Before the media spiraled past the point of no return, Stephen Colbert said something profoundly simple: that we were all “drinking too much of the poison.” A poison that tastes real good, that distracts from the meaninglessness in post-modern life. We could have stopped drinking, but instead we’ve gone deeper, repeating the names and vague concepts of things that we will seek vengeance on like Arya Stark. Things beyond our control, that present an illusion of fulfillment. If only my band gets on this tour, I will be a successful musician. If only I get this job I will be happy. If only Trump is impeached, our country will be fixed. If only, if only, if only, if only.
Trent understands the depths of pain and the heights of ecstatic success probably better than any musician of his generation, and maybe better than any artist working in any medium. He knows about being incomplete, about trying to fill that hole with whatever you can find – professional pursuits, material satisfactions, gonzo creativity. He knows about addiction, about those literal poisons, about going down rabbit holes with no clear exit.
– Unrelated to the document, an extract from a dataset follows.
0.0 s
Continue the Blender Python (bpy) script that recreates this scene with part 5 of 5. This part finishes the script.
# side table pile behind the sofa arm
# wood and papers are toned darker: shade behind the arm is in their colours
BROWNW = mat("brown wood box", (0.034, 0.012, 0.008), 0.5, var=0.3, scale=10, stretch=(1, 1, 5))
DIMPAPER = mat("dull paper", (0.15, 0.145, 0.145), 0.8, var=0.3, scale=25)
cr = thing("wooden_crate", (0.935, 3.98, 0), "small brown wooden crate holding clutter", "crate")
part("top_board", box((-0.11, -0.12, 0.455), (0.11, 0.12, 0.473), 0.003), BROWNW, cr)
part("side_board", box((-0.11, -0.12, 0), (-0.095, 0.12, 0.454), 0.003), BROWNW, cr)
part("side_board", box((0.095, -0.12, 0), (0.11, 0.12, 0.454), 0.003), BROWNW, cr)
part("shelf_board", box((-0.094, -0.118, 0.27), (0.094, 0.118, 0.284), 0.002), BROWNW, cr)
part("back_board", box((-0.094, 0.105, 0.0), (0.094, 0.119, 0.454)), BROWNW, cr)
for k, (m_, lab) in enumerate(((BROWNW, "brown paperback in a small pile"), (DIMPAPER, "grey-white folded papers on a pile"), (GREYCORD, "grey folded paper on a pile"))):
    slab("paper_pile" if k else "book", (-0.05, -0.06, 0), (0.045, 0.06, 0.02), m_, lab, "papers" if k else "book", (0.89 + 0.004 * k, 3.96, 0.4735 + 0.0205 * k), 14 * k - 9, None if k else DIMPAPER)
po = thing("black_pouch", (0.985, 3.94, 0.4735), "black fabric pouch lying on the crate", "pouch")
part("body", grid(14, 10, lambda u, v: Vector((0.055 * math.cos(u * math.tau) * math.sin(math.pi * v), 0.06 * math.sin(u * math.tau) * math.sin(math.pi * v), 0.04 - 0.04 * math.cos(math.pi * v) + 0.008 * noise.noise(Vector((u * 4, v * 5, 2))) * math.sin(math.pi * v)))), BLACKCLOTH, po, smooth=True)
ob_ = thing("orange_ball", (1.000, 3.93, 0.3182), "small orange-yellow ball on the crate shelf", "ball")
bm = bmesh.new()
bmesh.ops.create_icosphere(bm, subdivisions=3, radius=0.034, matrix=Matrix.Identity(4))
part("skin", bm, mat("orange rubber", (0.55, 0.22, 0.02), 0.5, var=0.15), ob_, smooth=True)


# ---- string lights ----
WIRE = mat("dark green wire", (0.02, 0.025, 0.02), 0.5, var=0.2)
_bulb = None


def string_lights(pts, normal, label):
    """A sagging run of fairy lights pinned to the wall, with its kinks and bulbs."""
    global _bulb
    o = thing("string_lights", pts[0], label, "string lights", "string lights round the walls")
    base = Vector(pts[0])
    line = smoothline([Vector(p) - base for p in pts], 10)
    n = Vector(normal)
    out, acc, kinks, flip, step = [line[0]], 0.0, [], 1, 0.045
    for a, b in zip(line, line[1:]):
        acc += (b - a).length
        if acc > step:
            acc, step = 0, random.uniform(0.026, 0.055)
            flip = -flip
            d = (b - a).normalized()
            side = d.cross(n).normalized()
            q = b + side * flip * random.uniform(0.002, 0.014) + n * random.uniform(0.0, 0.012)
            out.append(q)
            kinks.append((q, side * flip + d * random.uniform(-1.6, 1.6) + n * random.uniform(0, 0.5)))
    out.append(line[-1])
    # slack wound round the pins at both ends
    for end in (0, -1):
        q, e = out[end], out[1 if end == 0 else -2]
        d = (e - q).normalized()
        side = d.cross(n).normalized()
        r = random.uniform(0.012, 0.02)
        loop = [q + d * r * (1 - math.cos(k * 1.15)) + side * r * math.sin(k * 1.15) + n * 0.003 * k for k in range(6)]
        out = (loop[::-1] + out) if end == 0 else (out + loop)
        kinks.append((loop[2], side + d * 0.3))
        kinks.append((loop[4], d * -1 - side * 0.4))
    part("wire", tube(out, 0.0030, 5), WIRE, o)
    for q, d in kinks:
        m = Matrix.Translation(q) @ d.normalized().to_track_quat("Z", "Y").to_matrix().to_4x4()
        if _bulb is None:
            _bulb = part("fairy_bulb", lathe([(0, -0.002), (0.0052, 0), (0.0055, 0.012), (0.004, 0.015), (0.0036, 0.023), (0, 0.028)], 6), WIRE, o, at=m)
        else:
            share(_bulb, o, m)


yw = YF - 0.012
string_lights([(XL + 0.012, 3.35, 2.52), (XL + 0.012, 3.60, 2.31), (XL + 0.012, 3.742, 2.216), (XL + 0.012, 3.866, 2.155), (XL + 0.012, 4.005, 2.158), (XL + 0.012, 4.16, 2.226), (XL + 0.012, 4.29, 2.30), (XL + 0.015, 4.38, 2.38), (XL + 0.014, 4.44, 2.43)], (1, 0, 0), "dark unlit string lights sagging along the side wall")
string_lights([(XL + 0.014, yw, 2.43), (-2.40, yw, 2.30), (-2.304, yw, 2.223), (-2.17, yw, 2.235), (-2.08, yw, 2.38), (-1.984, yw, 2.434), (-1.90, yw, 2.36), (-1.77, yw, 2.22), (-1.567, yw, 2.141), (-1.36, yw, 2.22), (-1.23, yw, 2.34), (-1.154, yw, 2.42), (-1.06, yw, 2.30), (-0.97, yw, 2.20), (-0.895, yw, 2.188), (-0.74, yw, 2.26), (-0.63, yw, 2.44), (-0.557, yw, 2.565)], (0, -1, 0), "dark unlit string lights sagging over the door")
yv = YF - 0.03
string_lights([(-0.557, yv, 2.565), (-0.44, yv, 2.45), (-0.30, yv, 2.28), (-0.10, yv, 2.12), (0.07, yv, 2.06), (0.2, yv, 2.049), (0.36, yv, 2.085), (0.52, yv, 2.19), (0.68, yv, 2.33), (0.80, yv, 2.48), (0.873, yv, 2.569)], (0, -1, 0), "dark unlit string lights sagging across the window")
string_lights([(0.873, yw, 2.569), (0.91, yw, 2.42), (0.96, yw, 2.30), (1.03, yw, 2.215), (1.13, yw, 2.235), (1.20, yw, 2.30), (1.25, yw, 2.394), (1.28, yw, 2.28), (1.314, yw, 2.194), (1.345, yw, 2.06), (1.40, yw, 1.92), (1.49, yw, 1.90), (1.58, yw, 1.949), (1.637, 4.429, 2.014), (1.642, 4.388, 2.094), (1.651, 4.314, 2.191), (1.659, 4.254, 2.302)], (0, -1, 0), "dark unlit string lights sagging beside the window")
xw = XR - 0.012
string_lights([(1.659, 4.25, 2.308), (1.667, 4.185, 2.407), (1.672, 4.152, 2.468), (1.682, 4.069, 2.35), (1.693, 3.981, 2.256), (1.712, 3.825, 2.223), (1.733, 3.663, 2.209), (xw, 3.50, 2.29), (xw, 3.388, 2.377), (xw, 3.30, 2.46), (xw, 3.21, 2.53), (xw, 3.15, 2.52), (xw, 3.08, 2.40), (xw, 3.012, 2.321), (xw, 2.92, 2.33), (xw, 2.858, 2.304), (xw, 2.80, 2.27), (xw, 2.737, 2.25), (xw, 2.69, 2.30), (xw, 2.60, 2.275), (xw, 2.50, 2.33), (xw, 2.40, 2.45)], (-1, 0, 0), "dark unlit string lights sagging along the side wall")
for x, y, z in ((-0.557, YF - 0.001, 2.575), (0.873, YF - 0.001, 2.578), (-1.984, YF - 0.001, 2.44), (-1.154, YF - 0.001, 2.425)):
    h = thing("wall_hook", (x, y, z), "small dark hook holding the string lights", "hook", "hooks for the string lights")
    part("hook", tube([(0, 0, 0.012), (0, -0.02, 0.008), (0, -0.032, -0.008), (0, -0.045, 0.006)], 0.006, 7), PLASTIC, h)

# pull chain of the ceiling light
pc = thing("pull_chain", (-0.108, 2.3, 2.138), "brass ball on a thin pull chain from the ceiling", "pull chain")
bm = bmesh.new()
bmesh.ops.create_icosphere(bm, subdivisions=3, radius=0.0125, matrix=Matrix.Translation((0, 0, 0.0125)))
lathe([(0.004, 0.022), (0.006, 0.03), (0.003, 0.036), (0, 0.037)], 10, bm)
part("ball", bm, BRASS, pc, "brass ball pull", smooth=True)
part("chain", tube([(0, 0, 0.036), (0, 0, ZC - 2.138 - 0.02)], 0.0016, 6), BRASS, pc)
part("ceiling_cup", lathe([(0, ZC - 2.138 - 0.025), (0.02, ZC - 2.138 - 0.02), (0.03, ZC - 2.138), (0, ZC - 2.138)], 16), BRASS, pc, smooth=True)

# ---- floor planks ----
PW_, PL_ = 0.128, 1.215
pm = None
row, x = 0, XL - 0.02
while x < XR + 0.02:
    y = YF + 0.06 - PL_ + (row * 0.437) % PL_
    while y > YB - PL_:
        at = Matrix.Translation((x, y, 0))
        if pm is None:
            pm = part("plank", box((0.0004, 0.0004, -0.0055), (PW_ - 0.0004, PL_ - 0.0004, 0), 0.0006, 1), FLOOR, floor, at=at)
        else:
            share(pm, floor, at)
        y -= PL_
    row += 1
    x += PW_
Here we are, years into Trent’s sobriety and years past the band’s pop-cultural Pulp Fiction moment in a strange new world of music consumption, where bands simply mean less to people than they did in decades past and everything is equalized and disposable. So Trent does what must be done: he brings his band into 2017 in aviators, bad-ass leather jackets, and hard beats.
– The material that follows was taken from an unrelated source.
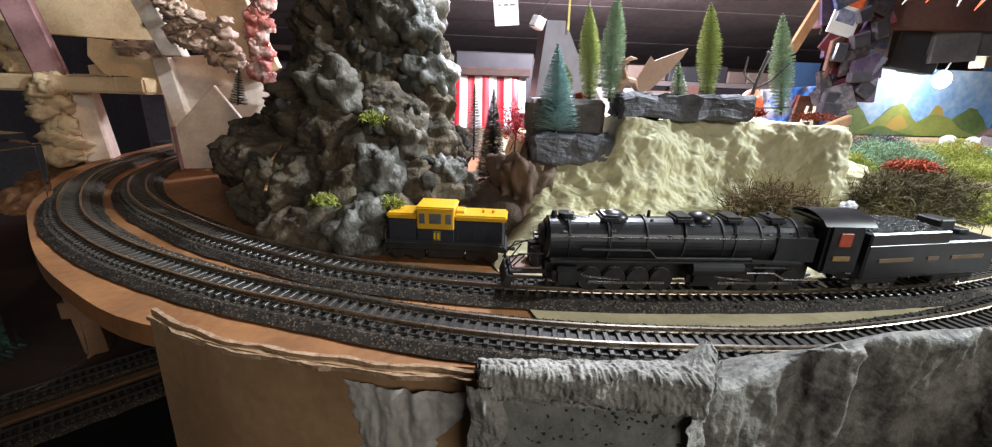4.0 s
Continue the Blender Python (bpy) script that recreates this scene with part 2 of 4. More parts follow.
def tube(points, radius, seg=6, bm=None):
    """A round bar along a line of points; radius a number or one for each point."""
    bm = bm or bmesh.new()
    pts = [Vector(p) for p in points]
    rad = radius if isinstance(radius, (list, tuple)) else [radius] * len(pts)
    rings = []
    for i, p in enumerate(pts):
        d = (pts[min(i + 1, len(pts) - 1)] - pts[max(i - 1, 0)]).normalized()
        u = d.cross(Vector((0, 0, 1)) if abs(d.z) < 0.9 else Vector((1, 0, 0))).normalized()
        w = d.cross(u)
        rings.append([bm.verts.new(p + (u * math.cos(k * math.tau / seg) + w * math.sin(k * math.tau / seg)) * rad[i]) for k in range(seg)])
    for a, b in zip(rings, rings[1:]):
        for k in range(seg):
            bm.faces.new((a[k], a[(k + 1) % seg], b[(k + 1) % seg], b[k]))
    bm.faces.new(rings[0][::-1])
    bm.faces.new(rings[-1])
    return bm


def lump(sx, sy, sz, at=(0, 0, 0), sub=3, rough=0.25, freq=2.0, seed=0, bm=None, flat=0.0, rot=(0, 0, 0)):
    """A rounded stone, pushed in and out by noise."""
    bm = bm or bmesh.new()
    vs = bmesh.ops.create_icosphere(bm, subdivisions=sub, radius=1)["verts"]
    off = Vector((seed * 7.3, seed * 3.1, seed * 1.7))
    for v in vs:
        n = v.co.normalized()
        k = 1 + rough * noise.noise(n * freq + off) + rough * 0.45 * noise.noise(n * freq * 2.7 + off) - rough * 0.35 * abs(noise.noise(n * freq * 5.3 + off))
        if flat:
            k *= 1 - flat * abs(noise.noise(n * freq * 0.7 - off))
        v.co = n * k
    bmesh.ops.transform(bm, matrix=pose(*at, *rot) @ Matrix.Diagonal((sx, sy, sz, 1)), verts=vs)
    return bm


def spline(pts, step=0.01):
    """Even points along a smooth curve through the given plan points."""
    P = [Vector((*p, 0)) if len(p) == 2 else Vector(p) for p in pts]
    P = [P[0] * 2 - P[1]] + P + [P[-1] * 2 - P[-2]]
    out = []
    for i in range(1, len(P) - 2):
        a, b, c, d = P[i - 1:i + 3]
        for k in range(40):
            t = k / 40
            out.append(0.5 * (2 * b + (c - a) * t + (2 * a - 5 * b + 4 * c - d) * t * t + (3 * b - a - 3 * c + d) * t ** 3))
    out.append(P[-2])
    even, carry = [out[0]], 0.0
    for a, b in zip(out, out[1:]):
        seg = (b - a).length
        while carry + seg >= step:
            f = (step - carry) / seg
            a = a.lerp(b, f)
            even.append(a.copy())
            seg = (b - a).length
            carry = 0.0
        carry += seg
    return even


def frames_of(line):
    """For each point: place, direction and the normal to its right."""
    out = []
    for i, p in enumerate(line):
        d = (line[min(i + 1, len(line) - 1)] - line[max(i - 1, 0)]).normalized()
        out.append((p, d, Vector((d.y, -d.x, 0))))
    return out


def sweep(line, profile, bm=None, wobble=0.0, seed=0):
    """A closed profile of (across, up) carried along a plan curve."""
    bm = bm or bmesh.new()
    rings = []
    for i, (p, d, r) in enumerate(frames_of(line)):
        rings.append([bm.verts.new(p + r * (x + wobble * noise.noise(Vector((i * 0.35, k * 3.0, seed)))) + Vector((0, 0, z + wobble * 0.6 * noise.noise(Vector((i * 0.5, k * 5.0, seed + 9)))))) for k, (x, z) in enumerate(profile)])
    n = len(profile)
    for a, b in zip(rings, rings[1:]):
        for k in range(n):
            bm.faces.new((a[k], b[k], b[(k + 1) % n], a[(k + 1) % n]))
    bm.faces.new(rings[0])
    bm.faces.new(rings[-1][::-1])
    return bm


def surface(fn, nu, nv, bm=None, close_u=False):
    """A sheet of nu x nv faces through fn(u, v), u and v from 0 to 1."""
    bm = bm or bmesh.new()
    rows = [[bm.verts.new(fn(i / nu, j / nv)) for i in range(nu if close_u else nu + 1)] for j in range(nv + 1)]
    for j in range(nv):
        for i in range(nu):
            k = (i + 1) % nu if close_u else i + 1
            bm.faces.new((rows[j][i], rows[j][k], rows[j + 1][k], rows[j + 1][i]))
    return bm


def fbm(x, y, z=0.0, octaves=4):
    return noise.fractal(Vector((x, y, z)), 0.9, 2.1, octaves)


def ramp_(x, a, b):
    t = max(0.0, min(1.0, (x - a) / (b - a)))
    return t * t * (3 - 2 * t)


def prism(outline, z0, z1, bm=None):
    """A flat plate with the given outline in plan."""
    bm = bm or bmesh.new()
    lo = [bm.verts.new((x, y, z0)) for x, y in outline]
    hi = [bm.verts.new((x, y, z1)) for x, y in outline]
    n = len(outline)
    bm.faces.new(hi)
    bm.faces.new(lo[::-1])
    for i in range(n):
        bm.faces.new((lo[i], lo[(i + 1) % n], hi[(i + 1) % n], hi[i]))
    bmesh.ops.recalc_face_normals(bm, faces=bm.faces)
    return bm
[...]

It seems so simple, but he’s doing it now with the kind of comfort earned from years of trying, of drinking that poison, of justifying the “missile trails” of his life, of living as the literal Prince of Darkness. He’s making the best music of his career, in more varied ways than ever before. And it seems as though the best stuff is yet to come, that from out of the darkness, whether or not he found what he was looking for, he carries on.